Estamos entrando en la recta final del acercamiento al Evangelio de San Lucas a través de las pinceladas que se han expuesto.
Siguiendo con su teología, o contenido doctrinal, al hilo de lo que decíamos en la última entrega, hoy descubriremos que es el Evangelio de la ALEGRÍA, siendo el Evangelio del Espíritu.
Este rasgo, que los relatos de la infancia presentan con particular insistencia, se extiende a todo el contenido.

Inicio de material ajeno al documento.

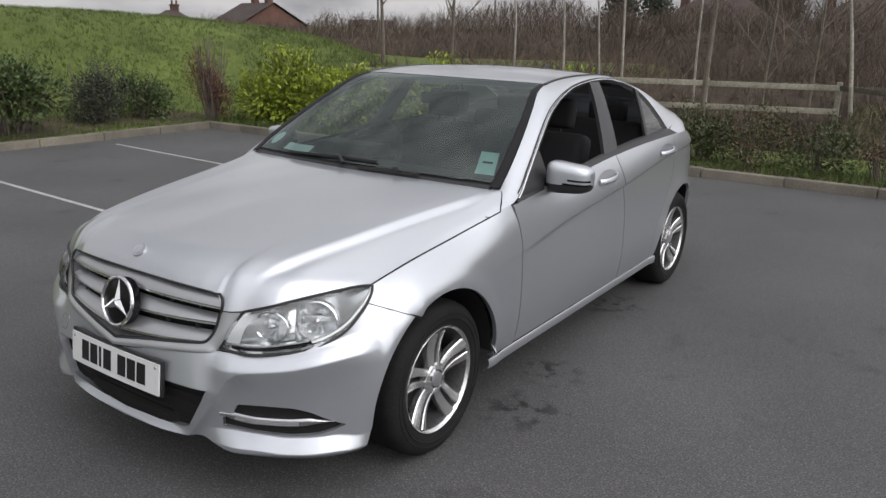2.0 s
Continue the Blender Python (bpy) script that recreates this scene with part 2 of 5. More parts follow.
def rim(bm, depth):
    """Turns the open edges inwards, so that a skin shows its thickness."""
    bm.normal_update()
    edges = [e for e in bm.edges if e.is_boundary]
    normal = {v: v.normal.copy() for e in edges for v in e.verts}
    made = bmesh.ops.extrude_edge_only(bm, edges=edges)["geom"]
    fresh = [g for g in made if isinstance(g, bmesh.types.BMVert)]
    near = {tuple(round(c, 5) for c in v.co): n for v, n in normal.items()}
    for v in fresh:
        v.co -= near[tuple(round(c, 5) for c in v.co)] * depth
    return bm


def other_side(bm):
    """The same mesh for the car's other side."""
    twin = bm.copy()
    for v in twin.verts:
        v.co.x *= -1
    bmesh.ops.reverse_faces(twin, faces=twin.faces)
    return twin


def both_sides(bm, weld=0.0015):
    """The mesh and its mirror image in one, welded along the middle."""
    src = other_side(bm)
    me = bpy.data.meshes.new("tmp")
    src.to_mesh(me)
    bm.from_mesh(me)
    bpy.data.meshes.remove(me)
    src.free()
    bmesh.ops.remove_doubles(bm, verts=bm.verts, dist=weld)
    return bm


def join(bm, *others):
    for o in others:
        me = bpy.data.meshes.new("tmp")
        o.to_mesh(me)
        o.free()
        bm.from_mesh(me)
        bpy.data.meshes.remove(me)
    return bm


def move(bm, m):
    bmesh.ops.transform(bm, matrix=m, verts=bm.verts)
    return bm


def part(name, bm, mat, parent=None, label="", smooth=True, angle=38):
    me = bpy.data.meshes.new(name)
    bm.to_mesh(me)
    bm.free()
    for m in mat if isinstance(mat, (list, tuple)) else [mat]:
        me.materials.append(m)
    if smooth:
        me.polygons.foreach_set("use_smooth", [True] * len(me.polygons))
        me.set_sharp_from_angle(angle=radians(angle))
    ob = new(name, me)
    if parent:
        ob.parent = parent
    if label:
        tagged(ob, label)
    return ob


def box(sx, sy, sz, bevel=0.0, at=(0, 0, 0), seg=2):
    bm = bmesh.new()
    bmesh.ops.create_cube(bm, size=1)
    for v in bm.verts:
        v.co = Vector((v.co.x * sx, v.co.y * sy, v.co.z * sz))
    if bevel:
        bmesh.ops.bevel(bm, geom=bm.edges[:] , offset=bevel, segments=seg, affect="EDGES", profile=0.6)
    return move(bm, Matrix.Translation(at))


def lathe(profile, n=48, axis="x"):
    """Turns a profile of (radius, along) round the x axis."""
    rows = []
    for r, a in profile:
        rows.append([Vector((a, r * math.cos(2 * math.pi * k / n), r * math.sin(2 * math.pi * k / n))) for k in range(n)])
    bm = net(rows, closed=True)
    bmesh.ops.recalc_face_normals(bm, faces=bm.faces)
    return bm


def tube(path, radius, n=8, cap=True):
    """A round bar along points; radius is a number or one per point."""
    ps = [Vector(p) for p in path]
    rs = radius if isinstance(radius, (list, tuple)) else [radius] * len(ps)
    rows, up = [], None
    for i, p in enumerate(ps):
        d = (ps[min(i + 1, len(ps) - 1)] - ps[max(i - 1, 0)]).normalized()
        if up is None:
            up = Vector((0, 0, 1)) if abs(d.z) < 0.9 else Vector((1, 0, 0))
        side = d.cross(up).normalized()
        up = side.cross(d).normalized()
        rows.append([p + rs[i] * (math.cos(2 * math.pi * k / n) * side + math.sin(2 * math.pi * k / n) * up) for k in range(n)])
    bm = net(rows, closed=True, flip=True)
    if cap:
        bm.verts.ensure_lookup_table()
        bm.faces.new([bm.verts[k] for k in range(n)])
        bm.faces.new([bm.verts[len(bm.verts) - 1 - k] for k in range(n)])
        bmesh.ops.recalc_face_normals(bm, faces=bm.faces)
    return bm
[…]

En San Lucas se hace presente Jesús como aquel que, dando cumplimiento a las promesas de Dios y anunciando la Salvación a todos los hombres, particularmente a los pobres (Lc 4, 18; 6, 20; 7, 22), les devuelve la alegría de la COMUNIÓN con Dios; en la parábola del hijo pródigo, el padre reprochará suavemente al hijo mayor recordándoles la necesidad de sentir y expresar alegría ante la conversión del hermano “Era preciso celebrar un banquete y alegrarse” (Lc 15, 31). Por ello, el de San Lucas, es también el Evangelio de la ALABANZA DIVINA pues ante el don recibido en Jesús, los hombres alaban y glorifican a Dios. Se trata, una vez más, de un tema común a los evangelios sinópticos (San Mateo, San Marcos, San Lucas). Pero en San Lucas adquiere especial relevancia.
Así, “y lo seguía glorificando a Dios. Y todo el pueblo, al ver esto, lo alabó” (Lc 18, 43).

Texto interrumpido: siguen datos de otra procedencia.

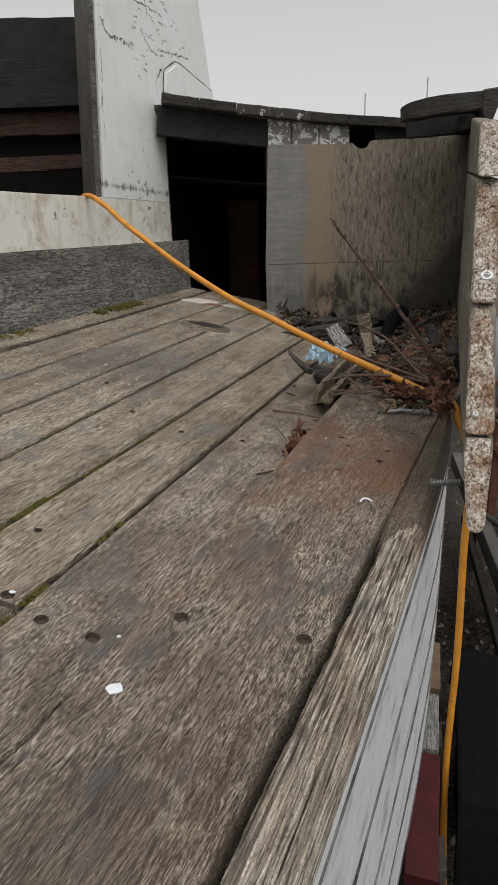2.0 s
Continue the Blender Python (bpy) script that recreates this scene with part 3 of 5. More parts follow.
# screws sunk in the sawn ends
t_axis = Vector((0.932, -0.36, 0))
d_axis = Vector((0.386 * 0.95, 0.95, 1)).normalized()
n_axis = t_axis.cross(d_axis).normalized()
if n_axis.y > 0:
    n_axis = -n_axis
for p, r in (((0.508, 1.15, 0.329), 0.0085), ((0.434, 0.982, 0.152), 0.0072)):
    screw = thing("screw", "zinc screw with washer sunk in sawn plank end", "screw", "screws in the bulwark", m=axes(Vector(p) + n_axis * (0.0125 if p[2] > 0.2 else 0.002), t_axis, n_axis))
    bm = bmesh.new()
    bmesh.ops.create_cone(bm, cap_ends=True, segments=20, radius1=r * 1.25, radius2=r * 1.1, depth=0.004)
    part("washer", bm, screw_mat, screw)
    bm = bmesh.new()
    bmesh.ops.create_cone(bm, cap_ends=True, segments=16, radius1=r * 0.7, radius2=r * 0.5, depth=0.006, matrix=Matrix.Translation((0, 0, 0.004)))
    part("head", bm, screw_mat, screw)
    for a in (0, 90):
        part("slot", box_bm(r * 0.7, r * 0.16, 0.002), steel_mat, screw, m=pose(0, 0, 0.0072, 0, 0, a))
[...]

“la multitud de los discípulos, llenos de alegría, comenzaron a alabar a Dios a grandes voces” (Lc 19, 37).
“El centurión, al ver lo ocurrido, daba gloria a Dios” (Lc 23, 47).
Toda la vida terrena de Jesús, pues, y de modo supremo su misterio pascual, son causa de alegría y motivo para dar alabanza a Dios y gloria a su Nombre. El fiel cristiano, que junto a los discípulos ha recorrido con Jesús el largo camino hasta la alegría de la Resurrección (Lc 24, 41), es gozoso testigo del encargo del Resucitado de proclamar la Buena Noticia a todas las naciones (Lc 24, 47); y recibe, con la bendición final del Resucitado, el don de esa misma alegría (Lc 24, 52) “y se volvieron a Jerusalén con gran alegría”.
Puede, por tanto, hacer suya con gozo la reacción de los habitantes de Naim que, ante el prodigio allí obrado por Jesús, glorifican a Dios exclamando “Dios ha visitado a su pueblo” (Lc 7, 16).